» **Request**
Wherever a line below holds the word "part", copy that line.

» **Data shown**
----------

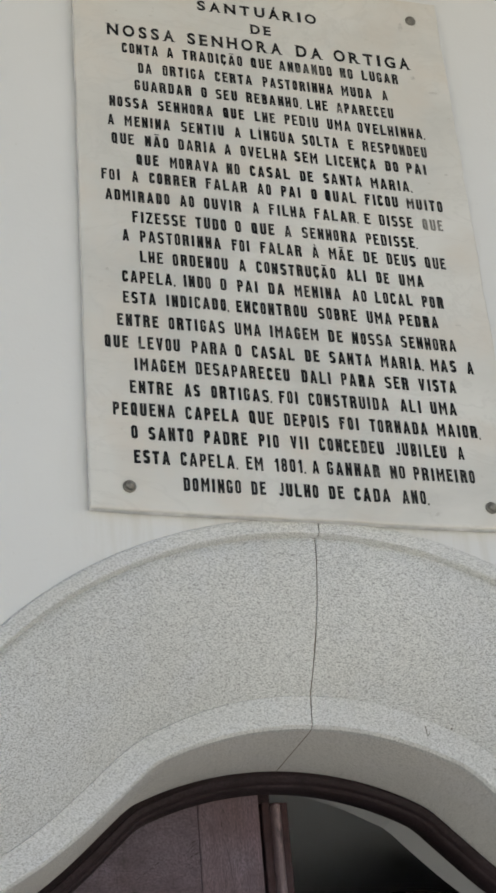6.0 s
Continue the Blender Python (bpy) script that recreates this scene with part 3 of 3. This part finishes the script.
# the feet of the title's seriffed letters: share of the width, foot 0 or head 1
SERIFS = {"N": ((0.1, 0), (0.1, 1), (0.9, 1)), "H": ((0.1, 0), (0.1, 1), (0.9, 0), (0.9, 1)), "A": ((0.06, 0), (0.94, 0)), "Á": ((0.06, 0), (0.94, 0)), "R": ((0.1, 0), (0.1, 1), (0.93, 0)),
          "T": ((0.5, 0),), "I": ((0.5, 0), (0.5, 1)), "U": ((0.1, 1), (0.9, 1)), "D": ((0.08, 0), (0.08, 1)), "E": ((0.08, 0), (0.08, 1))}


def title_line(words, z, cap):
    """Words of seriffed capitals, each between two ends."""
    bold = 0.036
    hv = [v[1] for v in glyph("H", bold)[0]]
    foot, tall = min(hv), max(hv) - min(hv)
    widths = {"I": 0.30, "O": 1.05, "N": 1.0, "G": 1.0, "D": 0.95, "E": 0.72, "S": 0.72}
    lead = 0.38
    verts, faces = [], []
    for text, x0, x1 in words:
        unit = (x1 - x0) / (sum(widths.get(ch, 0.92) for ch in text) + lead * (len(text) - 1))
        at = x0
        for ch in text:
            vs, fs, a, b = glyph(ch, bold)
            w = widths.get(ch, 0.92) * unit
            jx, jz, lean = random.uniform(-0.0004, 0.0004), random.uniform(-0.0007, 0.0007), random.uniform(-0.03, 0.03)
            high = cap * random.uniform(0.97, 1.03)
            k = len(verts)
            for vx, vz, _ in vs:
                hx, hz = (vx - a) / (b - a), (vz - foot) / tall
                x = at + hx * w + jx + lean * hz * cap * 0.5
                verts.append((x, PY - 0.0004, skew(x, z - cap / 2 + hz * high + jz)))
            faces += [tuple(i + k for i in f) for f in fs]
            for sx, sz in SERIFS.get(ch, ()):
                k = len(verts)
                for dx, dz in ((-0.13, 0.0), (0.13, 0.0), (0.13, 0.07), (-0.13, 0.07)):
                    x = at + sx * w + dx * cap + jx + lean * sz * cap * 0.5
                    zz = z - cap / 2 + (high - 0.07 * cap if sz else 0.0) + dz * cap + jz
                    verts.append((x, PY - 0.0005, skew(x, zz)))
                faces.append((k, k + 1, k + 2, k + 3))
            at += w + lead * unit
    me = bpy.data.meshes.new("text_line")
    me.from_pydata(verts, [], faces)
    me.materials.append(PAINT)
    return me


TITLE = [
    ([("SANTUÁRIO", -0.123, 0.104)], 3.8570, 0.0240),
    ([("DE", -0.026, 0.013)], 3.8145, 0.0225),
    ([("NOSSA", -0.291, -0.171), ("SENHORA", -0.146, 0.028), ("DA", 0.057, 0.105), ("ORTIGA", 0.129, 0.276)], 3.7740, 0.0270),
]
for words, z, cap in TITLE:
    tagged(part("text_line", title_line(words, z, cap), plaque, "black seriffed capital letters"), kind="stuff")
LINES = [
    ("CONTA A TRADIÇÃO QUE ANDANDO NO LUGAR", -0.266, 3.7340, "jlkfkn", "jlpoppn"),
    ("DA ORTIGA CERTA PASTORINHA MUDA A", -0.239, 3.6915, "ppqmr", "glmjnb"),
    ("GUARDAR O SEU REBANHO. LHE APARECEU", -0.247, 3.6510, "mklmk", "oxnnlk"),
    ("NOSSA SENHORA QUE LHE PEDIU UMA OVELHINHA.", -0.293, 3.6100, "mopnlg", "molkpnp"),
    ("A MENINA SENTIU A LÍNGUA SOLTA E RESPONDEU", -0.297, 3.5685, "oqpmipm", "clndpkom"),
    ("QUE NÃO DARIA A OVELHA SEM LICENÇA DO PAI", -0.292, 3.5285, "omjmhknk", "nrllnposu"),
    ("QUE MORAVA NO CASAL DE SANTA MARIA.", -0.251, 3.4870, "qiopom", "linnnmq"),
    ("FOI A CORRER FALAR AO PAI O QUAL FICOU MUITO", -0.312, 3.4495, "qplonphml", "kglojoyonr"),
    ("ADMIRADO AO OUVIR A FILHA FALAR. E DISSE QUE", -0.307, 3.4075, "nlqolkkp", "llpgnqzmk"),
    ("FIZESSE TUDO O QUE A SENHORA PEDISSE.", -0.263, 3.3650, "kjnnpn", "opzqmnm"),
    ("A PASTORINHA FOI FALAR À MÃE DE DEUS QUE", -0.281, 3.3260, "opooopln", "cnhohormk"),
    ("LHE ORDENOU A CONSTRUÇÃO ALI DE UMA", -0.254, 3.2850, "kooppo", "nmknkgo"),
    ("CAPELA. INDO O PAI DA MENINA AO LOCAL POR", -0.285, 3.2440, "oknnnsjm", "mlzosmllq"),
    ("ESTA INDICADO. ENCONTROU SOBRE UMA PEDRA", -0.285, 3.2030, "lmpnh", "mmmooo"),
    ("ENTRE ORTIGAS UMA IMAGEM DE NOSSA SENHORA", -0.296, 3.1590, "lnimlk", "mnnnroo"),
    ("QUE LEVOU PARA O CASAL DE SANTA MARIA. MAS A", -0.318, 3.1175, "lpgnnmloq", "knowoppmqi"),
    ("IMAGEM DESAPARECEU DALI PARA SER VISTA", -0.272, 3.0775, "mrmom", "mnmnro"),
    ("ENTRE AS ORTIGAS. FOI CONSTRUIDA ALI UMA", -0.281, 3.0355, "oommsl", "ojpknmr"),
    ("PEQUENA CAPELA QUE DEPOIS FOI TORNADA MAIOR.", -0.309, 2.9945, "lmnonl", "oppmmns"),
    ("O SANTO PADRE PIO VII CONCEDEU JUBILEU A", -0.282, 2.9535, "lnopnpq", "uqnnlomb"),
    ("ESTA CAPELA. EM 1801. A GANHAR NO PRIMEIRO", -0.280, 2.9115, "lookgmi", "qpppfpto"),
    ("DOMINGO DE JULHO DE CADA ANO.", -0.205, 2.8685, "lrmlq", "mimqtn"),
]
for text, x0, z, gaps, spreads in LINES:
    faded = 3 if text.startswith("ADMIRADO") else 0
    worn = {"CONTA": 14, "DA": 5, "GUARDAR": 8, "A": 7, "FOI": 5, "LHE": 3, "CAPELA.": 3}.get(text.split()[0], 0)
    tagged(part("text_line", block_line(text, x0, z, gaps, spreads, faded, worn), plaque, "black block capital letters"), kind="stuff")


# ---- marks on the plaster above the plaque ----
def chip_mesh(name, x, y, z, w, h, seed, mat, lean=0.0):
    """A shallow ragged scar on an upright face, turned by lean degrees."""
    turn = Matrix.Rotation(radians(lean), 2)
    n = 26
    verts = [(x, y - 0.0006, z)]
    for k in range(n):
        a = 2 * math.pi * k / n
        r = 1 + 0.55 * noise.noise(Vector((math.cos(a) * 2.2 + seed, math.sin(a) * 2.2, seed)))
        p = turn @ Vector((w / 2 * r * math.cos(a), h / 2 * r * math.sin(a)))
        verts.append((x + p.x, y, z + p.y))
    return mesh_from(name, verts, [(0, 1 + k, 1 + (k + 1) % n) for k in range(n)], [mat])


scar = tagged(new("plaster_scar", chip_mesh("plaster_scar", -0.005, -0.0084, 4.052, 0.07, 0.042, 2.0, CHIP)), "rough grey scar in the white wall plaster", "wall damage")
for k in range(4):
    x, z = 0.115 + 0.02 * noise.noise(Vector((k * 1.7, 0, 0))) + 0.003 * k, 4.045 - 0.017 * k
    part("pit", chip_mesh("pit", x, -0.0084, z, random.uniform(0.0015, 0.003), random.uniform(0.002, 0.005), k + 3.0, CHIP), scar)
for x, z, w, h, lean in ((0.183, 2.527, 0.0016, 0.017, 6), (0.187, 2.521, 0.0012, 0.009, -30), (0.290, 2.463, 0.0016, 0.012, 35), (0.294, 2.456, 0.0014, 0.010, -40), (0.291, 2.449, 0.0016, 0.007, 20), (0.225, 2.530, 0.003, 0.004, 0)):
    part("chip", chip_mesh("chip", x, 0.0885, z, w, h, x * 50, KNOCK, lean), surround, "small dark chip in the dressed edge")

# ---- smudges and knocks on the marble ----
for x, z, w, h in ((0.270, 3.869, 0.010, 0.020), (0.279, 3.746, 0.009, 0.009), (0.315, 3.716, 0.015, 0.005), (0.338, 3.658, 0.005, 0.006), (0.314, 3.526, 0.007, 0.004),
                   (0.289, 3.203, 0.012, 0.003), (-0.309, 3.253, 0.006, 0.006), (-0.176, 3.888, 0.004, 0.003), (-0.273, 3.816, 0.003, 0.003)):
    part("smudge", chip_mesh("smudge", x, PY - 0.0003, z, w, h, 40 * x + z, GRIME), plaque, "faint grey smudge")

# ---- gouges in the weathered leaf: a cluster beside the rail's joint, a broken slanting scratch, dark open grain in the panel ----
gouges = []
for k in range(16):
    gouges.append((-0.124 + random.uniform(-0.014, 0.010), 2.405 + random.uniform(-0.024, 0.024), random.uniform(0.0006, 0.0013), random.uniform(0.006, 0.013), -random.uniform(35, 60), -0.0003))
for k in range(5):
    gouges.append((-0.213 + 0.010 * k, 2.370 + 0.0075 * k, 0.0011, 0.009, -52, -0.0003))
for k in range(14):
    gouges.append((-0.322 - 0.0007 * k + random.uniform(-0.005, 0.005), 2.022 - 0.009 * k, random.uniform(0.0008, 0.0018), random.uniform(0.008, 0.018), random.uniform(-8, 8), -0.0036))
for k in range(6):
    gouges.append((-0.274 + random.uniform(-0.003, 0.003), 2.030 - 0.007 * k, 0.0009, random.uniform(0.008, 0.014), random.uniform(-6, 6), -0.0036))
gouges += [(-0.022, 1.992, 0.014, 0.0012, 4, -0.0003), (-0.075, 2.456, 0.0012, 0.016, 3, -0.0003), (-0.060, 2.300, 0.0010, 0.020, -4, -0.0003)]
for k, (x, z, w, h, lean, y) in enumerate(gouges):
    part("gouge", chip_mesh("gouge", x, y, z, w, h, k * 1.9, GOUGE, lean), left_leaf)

----------

» **Full response**
Continue the Blender Python (bpy) script that recreates this scene with part 3 of 3. This part finishes the script.
    tagged(part("text_line", title_line(words, z, cap), plaque, "black seriffed capital letters"), kind="stuff")
    tagged(part("text_line", block_line(text, x0, z, gaps, spreads, faded, worn), plaque, "black block capital letters"), kind="stuff")
    part("pit", chip_mesh("pit", x, -0.0084, z, random.uniform(0.0015, 0.003), random.uniform(0.002, 0.005), k + 3.0, CHIP), scar)
    part("chip", chip_mesh("chip", x, 0.0885, z, w, h, x * 50, KNOCK, lean), surround, "small dark chip in the dressed edge")
    part("smudge", chip_mesh("smudge", x, PY - 0.0003, z, w, h, 40 * x + z, GRIME), plaque, "faint grey smudge")
    part("gouge", chip_mesh("gouge", x, y, z, w, h, k * 1.9, GOUGE, lean), left_leaf)